[start of Dataset extract]
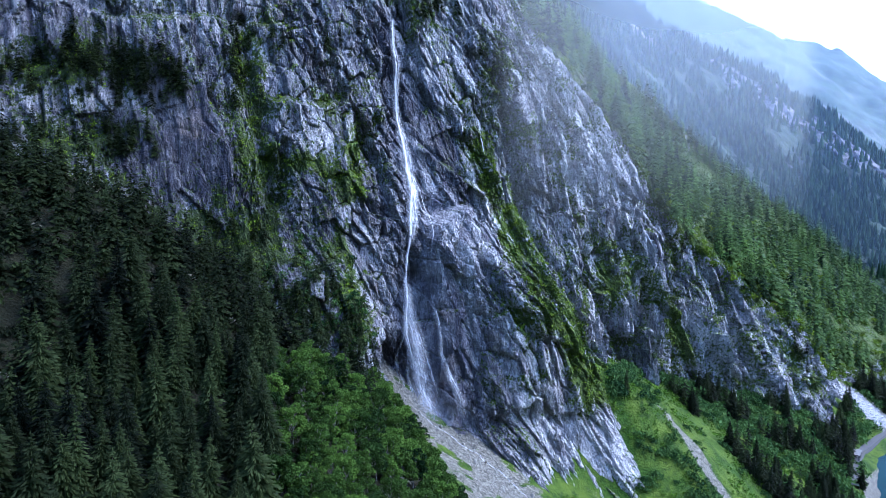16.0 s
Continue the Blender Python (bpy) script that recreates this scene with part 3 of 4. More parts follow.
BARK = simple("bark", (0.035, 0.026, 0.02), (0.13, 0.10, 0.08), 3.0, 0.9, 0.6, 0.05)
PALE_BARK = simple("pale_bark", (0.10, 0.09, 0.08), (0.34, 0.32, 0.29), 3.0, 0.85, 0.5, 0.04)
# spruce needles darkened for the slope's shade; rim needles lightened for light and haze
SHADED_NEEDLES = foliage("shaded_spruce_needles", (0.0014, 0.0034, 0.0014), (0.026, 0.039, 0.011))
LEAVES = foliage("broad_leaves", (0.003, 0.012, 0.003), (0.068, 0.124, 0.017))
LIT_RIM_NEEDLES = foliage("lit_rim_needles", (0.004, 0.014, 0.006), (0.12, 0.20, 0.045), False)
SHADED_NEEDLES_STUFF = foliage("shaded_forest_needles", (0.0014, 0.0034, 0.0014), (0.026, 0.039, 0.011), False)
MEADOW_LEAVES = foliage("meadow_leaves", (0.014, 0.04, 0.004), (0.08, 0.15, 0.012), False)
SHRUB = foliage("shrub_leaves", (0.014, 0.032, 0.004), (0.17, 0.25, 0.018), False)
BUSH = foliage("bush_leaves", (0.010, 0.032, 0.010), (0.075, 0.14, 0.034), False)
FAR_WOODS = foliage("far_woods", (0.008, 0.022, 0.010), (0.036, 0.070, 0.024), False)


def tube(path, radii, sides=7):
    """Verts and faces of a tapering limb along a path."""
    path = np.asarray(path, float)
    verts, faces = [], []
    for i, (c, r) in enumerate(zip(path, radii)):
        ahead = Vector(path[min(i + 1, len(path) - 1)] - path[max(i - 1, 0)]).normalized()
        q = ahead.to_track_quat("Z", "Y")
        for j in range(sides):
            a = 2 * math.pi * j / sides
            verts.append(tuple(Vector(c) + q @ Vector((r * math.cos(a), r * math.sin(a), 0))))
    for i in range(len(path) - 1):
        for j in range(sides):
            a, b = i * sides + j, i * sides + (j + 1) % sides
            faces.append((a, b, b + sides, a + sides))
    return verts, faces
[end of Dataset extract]
Quote each line of the listing exactly, but leave the pictures out.

16.0 s
Continue the Blender Python (bpy) script that recreates this scene with part 3 of 4. More parts follow.
BARK = simple("bark", (0.035, 0.026, 0.02), (0.13, 0.10, 0.08), 3.0, 0.9, 0.6, 0.05)
PALE_BARK = simple("pale_bark", (0.10, 0.09, 0.08), (0.34, 0.32, 0.29), 3.0, 0.85, 0.5, 0.04)
# spruce needles darkened for the slope's shade; rim needles lightened for light and haze
SHADED_NEEDLES = foliage("shaded_spruce_needles", (0.0014, 0.0034, 0.0014), (0.026, 0.039, 0.011))
LEAVES = foliage("broad_leaves", (0.003, 0.012, 0.003), (0.068, 0.124, 0.017))
LIT_RIM_NEEDLES = foliage("lit_rim_needles", (0.004, 0.014, 0.006), (0.12, 0.20, 0.045), False)
SHADED_NEEDLES_STUFF = foliage("shaded_forest_needles", (0.0014, 0.0034, 0.0014), (0.026, 0.039, 0.011), False)
MEADOW_LEAVES = foliage("meadow_leaves", (0.014, 0.04, 0.004), (0.08, 0.15, 0.012), False)
SHRUB = foliage("shrub_leaves", (0.014, 0.032, 0.004), (0.17, 0.25, 0.018), False)
BUSH = foliage("bush_leaves", (0.010, 0.032, 0.010), (0.075, 0.14, 0.034), False)
FAR_WOODS = foliage("far_woods", (0.008, 0.022, 0.010), (0.036, 0.070, 0.024), False)


def tube(path, radii, sides=7):
    """Verts and faces of a tapering limb along a path."""
    path = np.asarray(path, float)
    verts, faces = [], []
    for i, (c, r) in enumerate(zip(path, radii)):
        ahead = Vector(path[min(i + 1, len(path) - 1)] - path[max(i - 1, 0)]).normalized()
        q = ahead.to_track_quat("Z", "Y")
        for j in range(sides):
            a = 2 * math.pi * j / sides
            verts.append(tuple(Vector(c) + q @ Vector((r * math.cos(a), r * math.sin(a), 0))))
    for i in range(len(path) - 1):
        for j in range(sides):
            a, b = i * sides + j, i * sides + (j + 1) % sides
            faces.append((a, b, b + sides, a + sides))
    return verts, faces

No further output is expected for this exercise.